Je suis donc certain que nous serons confrontés à de nombreuses difficultés à l’avenir et que nous aurons à aborder bien des sujets délicats si nous voulons que le Conseil puisse continuer d’apporter une plus‑value dans tous les débats – politiques, juridiques, éthiques – et que ses valeurs demeurent pertinentes. Le Conseil a fait beaucoup déjà; il a aussi d’immenses responsabilités pour l’avenir – pour déterminer l’avenir du continent, comme il le fait depuis 70 ans.

Vous avez discuté hier des priorités de la présidence finlandaise du Comité des Ministres. Un mot de l’une de nos priorités absolues: la parité, l’égalité entre les hommes et les femmes. Cette égalité est une réussite en Finlande: elle a permis à ce pays autrefois pauvre de devenir prospère; je ne crois pas que nous y serions parvenus sans ce facteur. Or ce qui a fonctionné en Finlande peut fonctionner partout ailleurs. Nous ne pouvons pas nous permettre de saper les droits de la moitié de la population. Il faut tendre vers l’égalité, c’est une évidence. Les conséquences économiques en sont très significatives: l’égalité permet un développement véritablement durable.

L’un des aspects clés de cette action est évidemment la prévention de toute forme de violence envers les femmes. À cet égard, la Convention d’Istanbul du Conseil de l’Europe est un document visionnaire, qui nous fixe des objectifs très clairs pour éliminer toutes les formes de violence dont sont victimes les femmes et les filles. En Finlande, nous avons pris un certain nombre de mesures concrètes depuis que nous avons ratifié cette convention, mais il nous reste beaucoup à faire. Réduire la violence envers les femmes en Finlande fait partie de mes engagements personnels: j’y défends la campagne «HeForShe» de l’Organisation des Nations Unies. Il est vraiment désolant et profondément inquiétant qu’il y ait encore tant de violences à l’égard des femmes et des filles, non seulement en Finlande mais dans le monde entier. Pour des sociétés plus égalitaires et plus durables, cela doit cesser.

Il est indéniable que le Conseil de l’Europe est en proie à de grandes difficultés.

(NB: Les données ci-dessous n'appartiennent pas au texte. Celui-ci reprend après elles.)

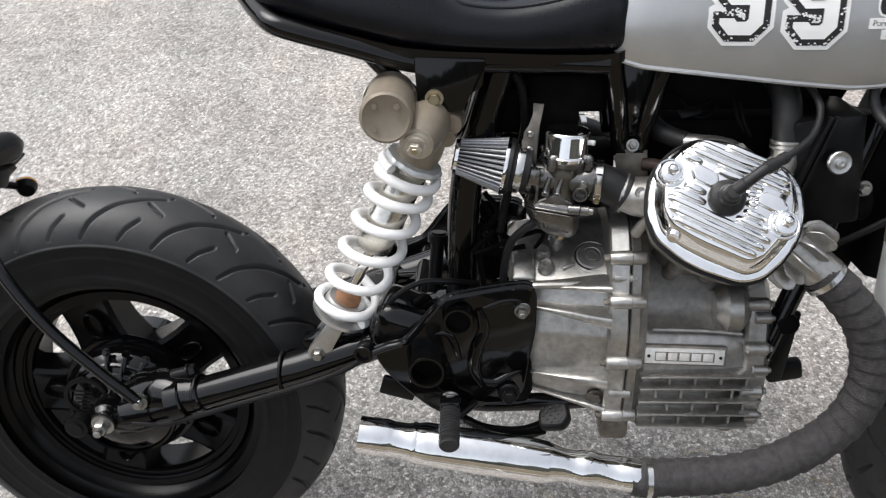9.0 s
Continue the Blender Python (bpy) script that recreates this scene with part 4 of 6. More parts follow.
for deg in (60, 77, 94):
    a = radians(deg)
    d = Vector((math.cos(a), 0, math.sin(a)))
    c = Vector((0, -0.079, 0.327)) + d * 0.073
    part("rib", box(B(), frame_at(c, Vector((0, -1, 0)) + d * 0.6, d), (0.046, 0.008, 0.017), 0.003), BLACK, fd)
    part("cover_bolt", bolt(B(), c + d * 0.026 + Vector((0, 0.008, 0)), Vector((0, -1, 0)) + d * 0.5, 0.005, 0.005, 1.3), BLACK, fd)
for deg in (77,):
    a = radians(deg)
    d = Vector((math.cos(a), 0, math.sin(a)))
    part("rib", box(B(), frame_at(Vector((0, -0.083, 0.327)) + d * 0.066, Vector((0, -1, 0)) + d * 0.6, (-d.z, 0, d.x)), (0.030, 0.007, 0.014), 0.002), BLACK, fd)
for k in range(7):
    part("embossed_line", box(B(), frame_at((-0.046 + 0.001 * k, -0.0935, 0.372 - 0.007 * k), (0, -1, 0), (1, 0, -0.1)), (0.032 - 0.001 * k, 0.0025, 0.003), 0.0006), SATIN, fd)
part("embossed_ring", lathe(B(), [(0.028, -0.003), (0.034, -0.003), (0.034, 0.002), (0.028, 0.002)], frame_at((-0.04, -0.094, 0.362), (0, 1, 0)), 28, closed=True), SATIN, hub)

# pivot plates with foot rests
PLATE = [(0.404, 0.487), (0.425, 0.496), (0.452, 0.506), (0.478, 0.538), (0.500, 0.564), (0.520, 0.573), (0.553, 0.577), (0.600, 0.578), (0.616, 0.572), (0.622, 0.555), (0.621, 0.500), (0.612, 0.450), (0.606, 0.405), (0.585, 0.392), (0.560, 0.398), (0.535, 0.386), (0.505, 0.380), (0.480, 0.392), (0.450, 0.420), (0.418, 0.456)]
RIM = [(0.403, 0.4860), (0.425, 0.496), (0.452, 0.506), (0.478, 0.538), (0.500, 0.564), (0.520, 0.573), (0.553, 0.577), (0.600, 0.578), (0.614, 0.573)]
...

Nous risquons de perdre l’un de nos membres. Soyons clair: il n’y a aucun doute sur l’origine de ces difficultés; la Finlande est l’un des premiers pays à avoir condamné publiquement l’annexion de la Crimée. Mais, malgré tout, si la Russie quitte le Conseil de l’Europe, ce sera une défaite pour les deux parties – pour toutes les parties. Et, au bout du compte, ce sera encore un très rude coup porté à l’ordre international fondé sur des règles.

J’ai confiance dans la capacité du Conseil de l’Europe à surmonter la crise actuelle, capacité dont il a fait preuve au cours de toutes les crises passées. La Finlande fera évidemment tout ce qui est en son pouvoir, avec les autres États membres et les autres parties prenantes, pour trouver une issue favorable au problème.

Celui‑ci ne peut pas être résolu sans l’Assemblée parlementaire. Je lance donc un appel à une coopération très étroite entre le Comité des Ministres et l’Assemblée parlementaire: ils doivent travailler ensemble à une solution consensuelle et durable.

Mesdames et Messieurs les membres de l’Assemblée parlementaire, vous êtes les meilleurs connaisseurs de votre propre institution: au cours des échanges que je vais maintenant avoir avec vous, j’espère recueillir vos idées concrètes sur les solutions possibles.

Je vous remercie.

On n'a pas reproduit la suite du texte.